Load balancers, Reverse proxies, and the like, which sit between the users PC and Sage Syracuse server can also possibly interfere with user sessions.    Typically, this could be because:
-    Cookies are being modified or removed.
-    URLs being re-written.
-    Load balancing is not maintaining server "stickiness".

Sage do not explicitly certify or test particular network devices but as we have fairly simple requirements, providing the Sage cookies and URLs are not being interfered with, would not expect any particular issues to be caused by these devices

Windows Server tuning

There is some evidence to suggest the default configuration for TCP settings on the Sage X3 Windows servers, and the default Windows Heap size could cause intermittent "Fatal Error" messages. These setting can be modified as described in the Knowledgebase articles listed below, albeit the article titles are to do with batch server:

"Batch Server Tasks increasingly failing with ECONNRESET errors" describes the recommended TCP settings.  This change would need to be done on the Syracuse node, as well as the X3 Runtime node(s)   

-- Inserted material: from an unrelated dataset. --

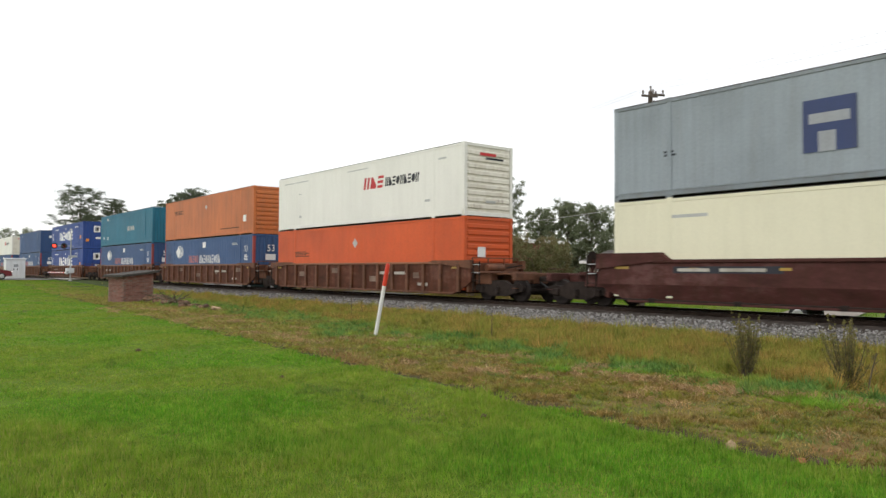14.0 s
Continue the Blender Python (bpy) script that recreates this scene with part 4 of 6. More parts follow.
cable((-18.87, 25.55, 9.1), (-63.9, 31.4, 8.5), 0.7)
cable((-19.0, 26.3, 9.5), (-64.0, 32.4, 8.95), 0.7)
cable((-18.87, 27.0, 8.8), (-63.9, 33.4, 8.5), 0.75)
cable((-18.87, 25.62, 9.1), (30, 16.9, 9.5), 1.05)
cable((-19.0, 26.3, 9.5), (30, 18.0, 9.9), 0.9)
cable((-18.87, 26.85, 8.8), (30, 19.1, 9.8), 0.55)
cable((-19.2, 26.3, 4.4), (30, 22.0, 4.6), 0.9, 0.013, label="thick telephone cable between poles")
cable((-19.2, 26.3, 4.4), (-64.7, 31.6, 4.5), 0.5, 0.013, label="thick telephone cable between poles")
cable((-19.0, 25.5, 8.3), (-19.3, 26.2, 5.0), 0.02, 0.005, "guy_wire", "thin slack wire beside the pole")
cable((-19.0, 27.2, 8.3), (-19.3, 26.4, 5.0), 0.02, 0.005, "guy_wire", "thin slack wire beside the pole")


def street_lamp():
    t = thing("street_lamp", "grey street lamp with a curved arm", "street lamp", at=pose(-81.1, 25.6, float(rise(-81.1))))
    part("pole", Mesh().tube((0, 0, 0), (0, 0, 4.9), 0.07, 0.05, 12), POLE, t)
    part("arm", Mesh().tube((0, 0, 4.8), (0, -1.3, 5.05), 0.035, 0.03, 8), GALV, t)
    part("lamp_head", Mesh().box(-0.1, 0.1, -1.75, -1.25, 5.0, 5.1, 0.03), GALV, t)
    part("base_sleeve", Mesh().lathe((0, 0, 0), (0, 0, 1), [(0, 0.17), (0.9, 0.15), (0.95, 0.11)], 12), WHITE, t, "white painted base")


street_lamp()


def warning_sign():
    t = thing("warning_sign", "round road sign on a thin post seen from behind", "road sign", at=pose(-91.1, 27.0, float(rise(-91.1)), 0, 0, -20))
    part("post", Mesh().tube((0, 0, 0), (0, 0, 2.5), 0.04, 0.04, 8), GALV, t)
    part("disc", Mesh().lathe((0.05, 0, 2.0), (1, 0, 0), [(0, 0.37), (0.01, 0.375), (0.014, 0.36)], 28), GREYM, t, "bare grey back of the sign")


warning_sign()
wp = thing("signpost", "thin white post at the street's edge", "post", at=pose(-62.5, 31.5, 0.05))
part("post", Mesh().tube((0, 0, 0), (0.1, 0.25, 4.0), 0.06, 0.05, 10), WHITE, wp)
part("cap", Mesh().lathe((0.1, 0.25, 4.0), (0, 0, 1), [(0, 0.055), (0.06, 0.03)], 10), WHITE, wp)

# ---- buildings ----
BRICK = plain("red_brick_wall", (0.24, 0.1, 0.07), 0.9, var=0.35, scale=4, bump=0.4)
FASCIA = paint("white_fascia_paint", (0.72, 0.72, 0.7), 0.5, 0.25)
ROOF = plain("grey_shingle_roof", (0.075, 0.068, 0.06), 0.95, var=0.3, scale=5, bump=0.4)


def building(name, label, x, y, length, deep, wall, material, openings, rz=0, pitch=0.0):
    t = thing(name, label, "building", at=pose(x, y, 0, 0, 0, rz))
    part("wall", Mesh().box(-length / 2, length / 2, 0, deep, -0.1, wall, 0.01), material, t)
    part("fascia", Mesh().box(-length / 2 - 0.5, length / 2 + 0.5, -0.6, -0.52, wall - 0.02, wall + 0.2, 0.01), FASCIA, t, "white roof edge board")
    part("fascia", Mesh().box(length / 2 + 0.5, length / 2 + 0.58, -0.6, deep + 0.5, wall - 0.02, wall + 0.2, 0.01), FASCIA, t, "white roof edge board")
    r = Mesh()
    e, h = 0.5, wall + 0.16
    r.add([(-length / 2 - e, -0.55, h), (length / 2 + e, -0.55, h), (length / 2 + e, deep + e, h), (-length / 2 - e, deep + e, h),
           (-length / 2 - e, deep / 2, h + pitch + 0.06), (length / 2 + e, deep / 2, h + pitch + 0.06)],
          [(0, 1, 5, 4), (2, 3, 4, 5), (0, 4, 3), (1, 2, 5), (0, 3, 2, 1)])
    part("roof", r, ROOF, t)
    for kind, u, w, z0, z1 in openings:
        o = part(kind, Mesh().box(u - w / 2, u + w / 2, -0.03, 0.05, z0, z1, 0.01), FASCIA, t, "white framed")
        part("pane", Mesh().box(u - w / 2 + 0.08, u + w / 2 - 0.08, -0.045, -0.031, z0 + 0.08, z1 - 0.08), GLASS if kind == "window" else WHITE, o)


building("brick_building", "long low red brick building with a white roof edge", -42.2, 35.2, 14.4, 2.2, 3.45, BRICK,
         [("window", -6, 1.4, 0.9, 2.3), ("window", -3, 1.4, 0.9, 2.3), ("door", -0.5, 1.0, 0.05, 2.1), ("window", 2.5, 1.4, 0.9, 2.3), ("window", 6, 1.4, 0.9, 2.3)], 0)
building("house", "low house with a grey shingle roof and white trim", -35.2, 44.5, 5.5, 6, 2.2, plain("tan_siding", (0.3, 0.25, 0.2), 0.9, var=0.2), [("window", -1.3, 1.2, 0.8, 1.8), ("window", 1.3, 1.2, 0.8, 1.8)], 0, 0.9)
building("carport", "long weathered flat-roofed shed behind trees", -24.0, 46.0, 12, 5, 1.75, plain("weathered_siding", (0.2, 0.19, 0.17), 0.8, var=0.1), [("window", -3, 1.0, 0.7, 1.4)], -18, 0.05)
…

"Batch Server Tasks fail with ECONNRESET errors" describes how to change the Windows desktop heap.  This change would need to be done on the Syracuse node, as well as the X3 Runtime node(s) 

Conclusion

In order to give users the best experience when it comes to their sessions, you should:

  • Ensure you have tuned your Syracuse servers for the number of user sessions in use.
  • Make sure you are using the latest Syracuse version relevant for your installation, at least Syracuse 12.10.0.54 is needed to get the best user experience.
  • For chrome users, you should implement the throttling changes described above to get consistent behaviour.
  • You could consider increasing the time allowed before a user session will timeout, however this is not best practise from a security point of view.
  • There is some evidence to suggest Windows Server default TCP and Heap Size could cause intermittent "Fatal Error" messages, so consider implementing these changes if all the other options have been addressed.